** start **

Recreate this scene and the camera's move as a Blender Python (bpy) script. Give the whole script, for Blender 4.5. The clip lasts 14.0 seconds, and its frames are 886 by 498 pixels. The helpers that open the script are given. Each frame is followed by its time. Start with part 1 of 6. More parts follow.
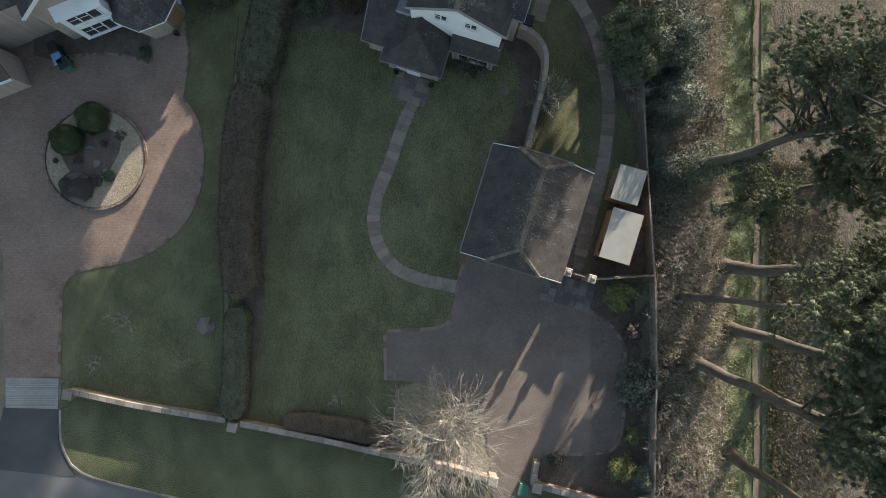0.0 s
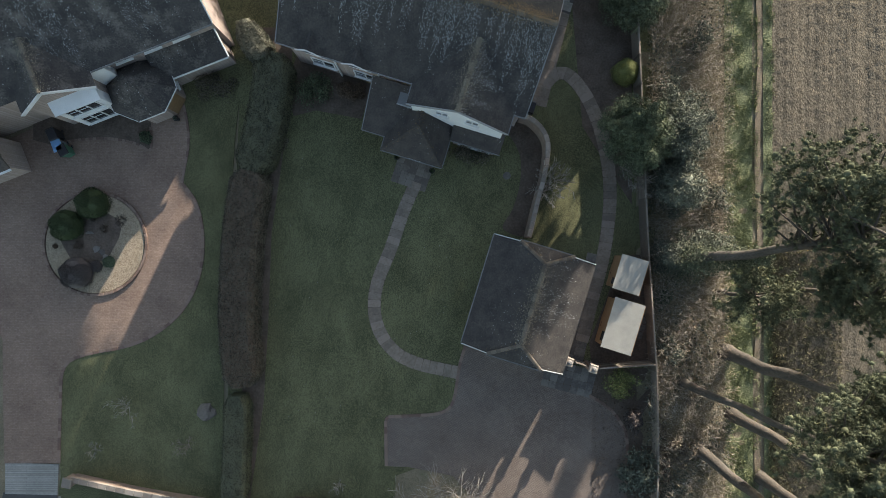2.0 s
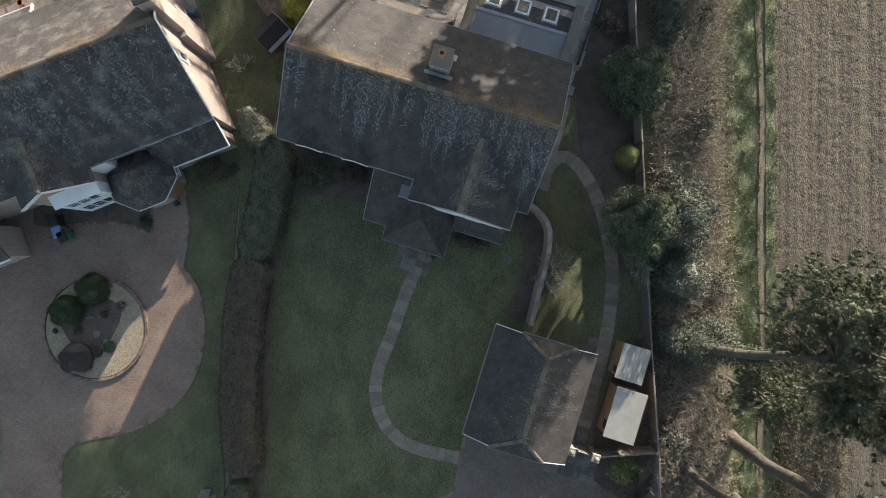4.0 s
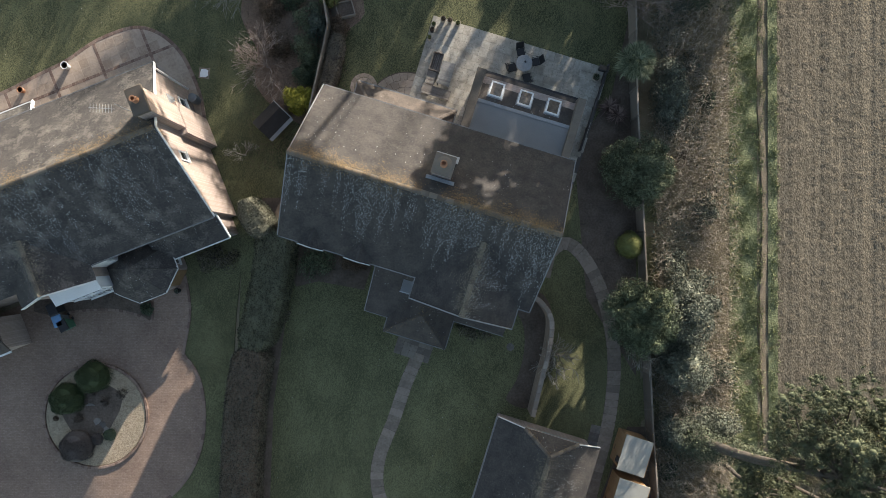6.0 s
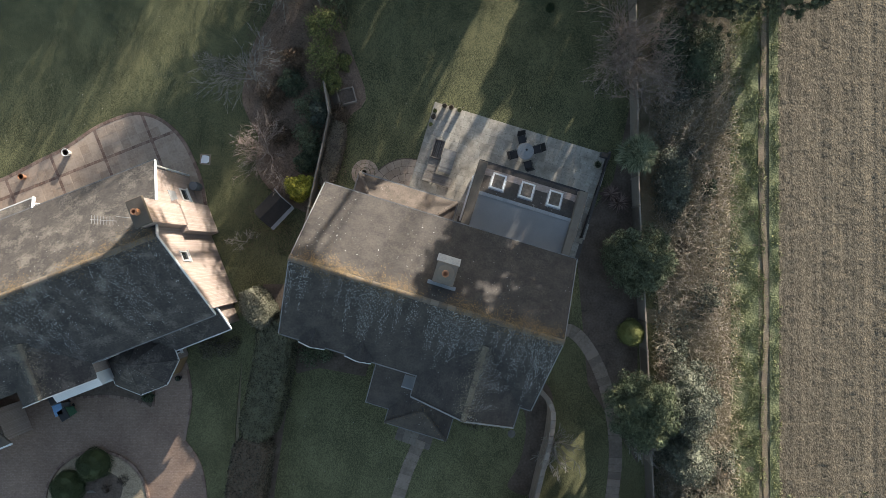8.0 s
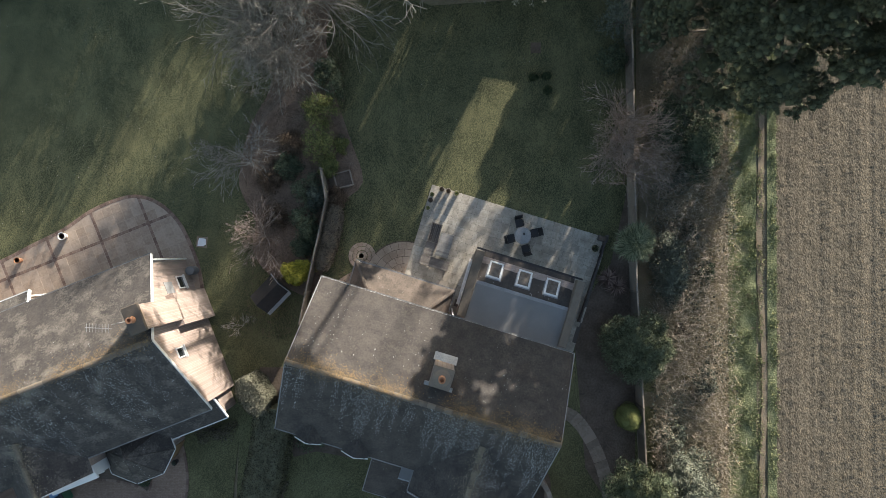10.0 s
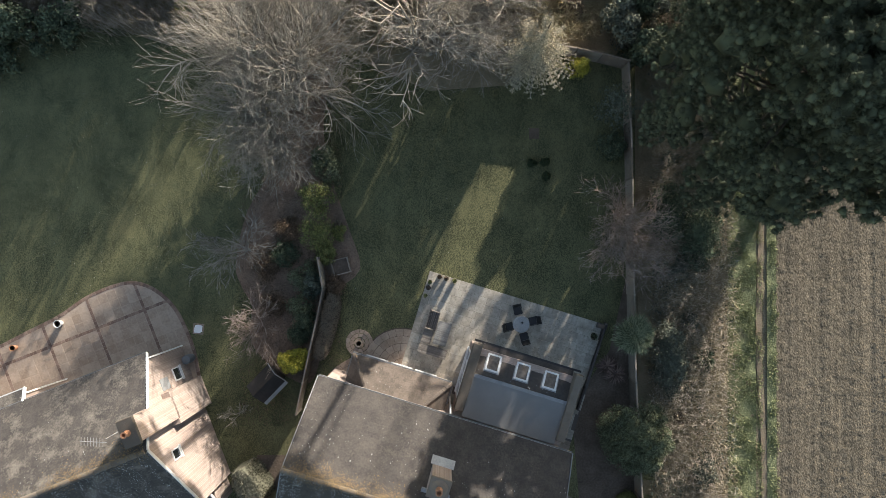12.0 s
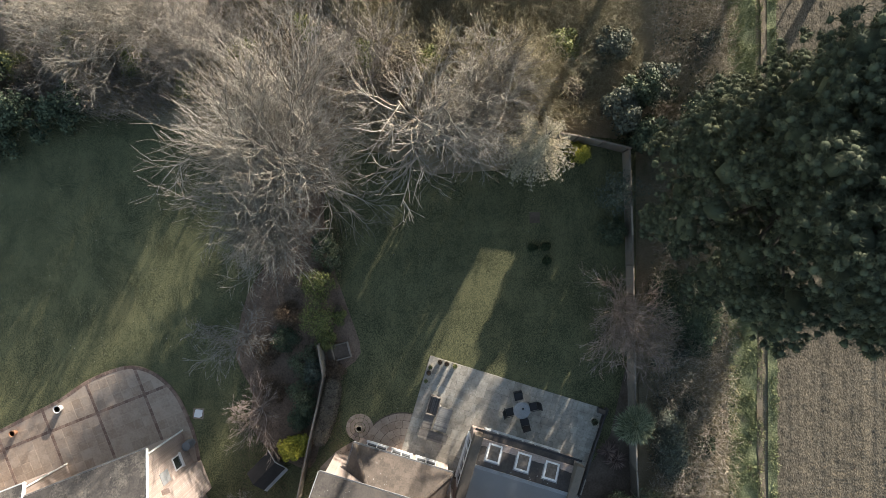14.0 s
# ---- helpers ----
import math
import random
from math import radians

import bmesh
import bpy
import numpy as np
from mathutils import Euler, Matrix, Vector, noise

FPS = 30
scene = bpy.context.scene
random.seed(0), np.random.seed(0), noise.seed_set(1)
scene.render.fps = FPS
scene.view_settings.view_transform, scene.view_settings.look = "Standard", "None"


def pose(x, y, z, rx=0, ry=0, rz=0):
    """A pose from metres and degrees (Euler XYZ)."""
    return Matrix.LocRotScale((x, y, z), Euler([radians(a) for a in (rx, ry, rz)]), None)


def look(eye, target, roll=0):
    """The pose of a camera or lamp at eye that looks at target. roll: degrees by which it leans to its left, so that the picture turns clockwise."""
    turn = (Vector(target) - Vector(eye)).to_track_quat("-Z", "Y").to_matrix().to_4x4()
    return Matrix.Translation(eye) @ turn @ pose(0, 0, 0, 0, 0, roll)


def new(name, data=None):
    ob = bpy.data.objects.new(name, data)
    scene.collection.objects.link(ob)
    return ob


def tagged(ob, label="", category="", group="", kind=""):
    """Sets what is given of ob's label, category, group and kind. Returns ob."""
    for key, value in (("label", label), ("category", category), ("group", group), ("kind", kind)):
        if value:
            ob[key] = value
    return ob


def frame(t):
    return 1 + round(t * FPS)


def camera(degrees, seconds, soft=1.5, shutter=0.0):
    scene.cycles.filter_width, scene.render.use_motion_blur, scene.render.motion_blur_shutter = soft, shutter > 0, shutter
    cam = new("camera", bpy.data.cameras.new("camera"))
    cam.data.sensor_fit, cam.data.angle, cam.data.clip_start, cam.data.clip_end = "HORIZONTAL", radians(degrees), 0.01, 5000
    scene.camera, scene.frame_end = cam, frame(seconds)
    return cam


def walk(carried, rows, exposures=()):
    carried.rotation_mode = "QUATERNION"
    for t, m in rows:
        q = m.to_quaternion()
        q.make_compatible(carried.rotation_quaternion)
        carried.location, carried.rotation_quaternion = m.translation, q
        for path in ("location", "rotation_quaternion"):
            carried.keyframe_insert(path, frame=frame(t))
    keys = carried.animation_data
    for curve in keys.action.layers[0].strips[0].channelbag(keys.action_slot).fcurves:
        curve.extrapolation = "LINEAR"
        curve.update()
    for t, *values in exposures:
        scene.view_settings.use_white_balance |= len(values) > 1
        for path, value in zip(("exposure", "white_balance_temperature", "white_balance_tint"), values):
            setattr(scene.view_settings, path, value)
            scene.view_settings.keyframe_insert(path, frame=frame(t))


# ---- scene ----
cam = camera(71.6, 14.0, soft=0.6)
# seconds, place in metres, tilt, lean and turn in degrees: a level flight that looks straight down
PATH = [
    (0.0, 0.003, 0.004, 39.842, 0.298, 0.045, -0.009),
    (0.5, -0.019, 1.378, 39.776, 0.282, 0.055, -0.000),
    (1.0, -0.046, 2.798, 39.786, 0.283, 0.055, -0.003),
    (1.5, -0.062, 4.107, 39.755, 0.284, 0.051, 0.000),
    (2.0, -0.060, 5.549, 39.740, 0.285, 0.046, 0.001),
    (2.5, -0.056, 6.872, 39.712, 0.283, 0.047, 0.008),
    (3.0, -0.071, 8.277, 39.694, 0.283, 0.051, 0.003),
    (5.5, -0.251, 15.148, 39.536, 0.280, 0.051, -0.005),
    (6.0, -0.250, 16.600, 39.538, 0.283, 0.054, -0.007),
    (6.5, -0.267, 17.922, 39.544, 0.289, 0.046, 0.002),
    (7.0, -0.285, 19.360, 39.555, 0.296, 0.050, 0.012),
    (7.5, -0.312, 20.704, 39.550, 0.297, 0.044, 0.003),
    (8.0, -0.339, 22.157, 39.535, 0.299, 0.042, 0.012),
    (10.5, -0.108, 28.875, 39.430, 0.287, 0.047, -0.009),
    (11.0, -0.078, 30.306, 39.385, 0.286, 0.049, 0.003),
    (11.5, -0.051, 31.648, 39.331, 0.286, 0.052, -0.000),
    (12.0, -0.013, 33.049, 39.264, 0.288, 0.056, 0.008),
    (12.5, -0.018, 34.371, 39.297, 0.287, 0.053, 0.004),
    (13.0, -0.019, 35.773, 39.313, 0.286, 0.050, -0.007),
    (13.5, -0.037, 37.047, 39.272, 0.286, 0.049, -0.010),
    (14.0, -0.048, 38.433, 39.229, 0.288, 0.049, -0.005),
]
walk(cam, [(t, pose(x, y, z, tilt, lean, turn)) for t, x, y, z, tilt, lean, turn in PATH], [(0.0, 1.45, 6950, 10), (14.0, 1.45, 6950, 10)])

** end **

■ **EXERCISE INSTRUCTIONS**
Repeat the data above exactly, but not the pictures.

■ **REPLY TO THE TASK**
Recreate this scene and the camera's move as a Blender Python (bpy) script. Give the whole script, for Blender 4.5. The clip lasts 14.0 seconds, and its frames are 886 by 498 pixels. The helpers that open the script are given. Each frame is followed by its time. Start with part 1 of 6. More parts follow.
0.0 s
2.0 s
4.0 s
6.0 s
8.0 s
10.0 s
12.0 s
14.0 s
# ---- helpers ----
import math
import random
from math import radians

import bmesh
import bpy
import numpy as np
from mathutils import Euler, Matrix, Vector, noise

FPS = 30
scene = bpy.context.scene
random.seed(0), np.random.seed(0), noise.seed_set(1)
scene.render.fps = FPS
scene.view_settings.view_transform, scene.view_settings.look = "Standard", "None"


def pose(x, y, z, rx=0, ry=0, rz=0):
    """A pose from metres and degrees (Euler XYZ)."""
    return Matrix.LocRotScale((x, y, z), Euler([radians(a) for a in (rx, ry, rz)]), None)


def look(eye, target, roll=0):
    """The pose of a camera or lamp at eye that looks at target. roll: degrees by which it leans to its left, so that the picture turns clockwise."""
    turn = (Vector(target) - Vector(eye)).to_track_quat("-Z", "Y").to_matrix().to_4x4()
    return Matrix.Translation(eye) @ turn @ pose(0, 0, 0, 0, 0, roll)


def new(name, data=None):
    ob = bpy.data.objects.new(name, data)
    scene.collection.objects.link(ob)
    return ob


def tagged(ob, label="", category="", group="", kind=""):
    """Sets what is given of ob's label, category, group and kind. Returns ob."""
    for key, value in (("label", label), ("category", category), ("group", group), ("kind", kind)):
        if value:
            ob[key] = value
    return ob


def frame(t):
    return 1 + round(t * FPS)


def camera(degrees, seconds, soft=1.5, shutter=0.0):
    scene.cycles.filter_width, scene.render.use_motion_blur, scene.render.motion_blur_shutter = soft, shutter > 0, shutter
    cam = new("camera", bpy.data.cameras.new("camera"))
    cam.data.sensor_fit, cam.data.angle, cam.data.clip_start, cam.data.clip_end = "HORIZONTAL", radians(degrees), 0.01, 5000
    scene.camera, scene.frame_end = cam, frame(seconds)
    return cam


def walk(carried, rows, exposures=()):
    carried.rotation_mode = "QUATERNION"
    for t, m in rows:
        q = m.to_quaternion()
        q.make_compatible(carried.rotation_quaternion)
        carried.location, carried.rotation_quaternion = m.translation, q
        for path in ("location", "rotation_quaternion"):
            carried.keyframe_insert(path, frame=frame(t))
    keys = carried.animation_data
    for curve in keys.action.layers[0].strips[0].channelbag(keys.action_slot).fcurves:
        curve.extrapolation = "LINEAR"
        curve.update()
    for t, *values in exposures:
        scene.view_settings.use_white_balance |= len(values) > 1
        for path, value in zip(("exposure", "white_balance_temperature", "white_balance_tint"), values):
            setattr(scene.view_settings, path, value)
            scene.view_settings.keyframe_insert(path, frame=frame(t))


# ---- scene ----
cam = camera(71.6, 14.0, soft=0.6)
# seconds, place in metres, tilt, lean and turn in degrees: a level flight that looks straight down
PATH = [
    (0.0, 0.003, 0.004, 39.842, 0.298, 0.045, -0.009),
    (0.5, -0.019, 1.378, 39.776, 0.282, 0.055, -0.000),
    (1.0, -0.046, 2.798, 39.786, 0.283, 0.055, -0.003),
    (1.5, -0.062, 4.107, 39.755, 0.284, 0.051, 0.000),
    (2.0, -0.060, 5.549, 39.740, 0.285, 0.046, 0.001),
    (2.5, -0.056, 6.872, 39.712, 0.283, 0.047, 0.008),
    (3.0, -0.071, 8.277, 39.694, 0.283, 0.051, 0.003),
    (5.5, -0.251, 15.148, 39.536, 0.280, 0.051, -0.005),
    (6.0, -0.250, 16.600, 39.538, 0.283, 0.054, -0.007),
    (6.5, -0.267, 17.922, 39.544, 0.289, 0.046, 0.002),
    (7.0, -0.285, 19.360, 39.555, 0.296, 0.050, 0.012),
    (7.5, -0.312, 20.704, 39.550, 0.297, 0.044, 0.003),
    (8.0, -0.339, 22.157, 39.535, 0.299, 0.042, 0.012),
    (10.5, -0.108, 28.875, 39.430, 0.287, 0.047, -0.009),
    (11.0, -0.078, 30.306, 39.385, 0.286, 0.049, 0.003),
    (11.5, -0.051, 31.648, 39.331, 0.286, 0.052, -0.000),
    (12.0, -0.013, 33.049, 39.264, 0.288, 0.056, 0.008),
    (12.5, -0.018, 34.371, 39.297, 0.287, 0.053, 0.004),
    (13.0, -0.019, 35.773, 39.313, 0.286, 0.050, -0.007),
    (13.5, -0.037, 37.047, 39.272, 0.286, 0.049, -0.010),
    (14.0, -0.048, 38.433, 39.229, 0.288, 0.049, -0.005),
]
walk(cam, [(t, pose(x, y, z, tilt, lean, turn)) for t, x, y, z, tilt, lean, turn in PATH], [(0.0, 1.45, 6950, 10), (14.0, 1.45, 6950, 10)])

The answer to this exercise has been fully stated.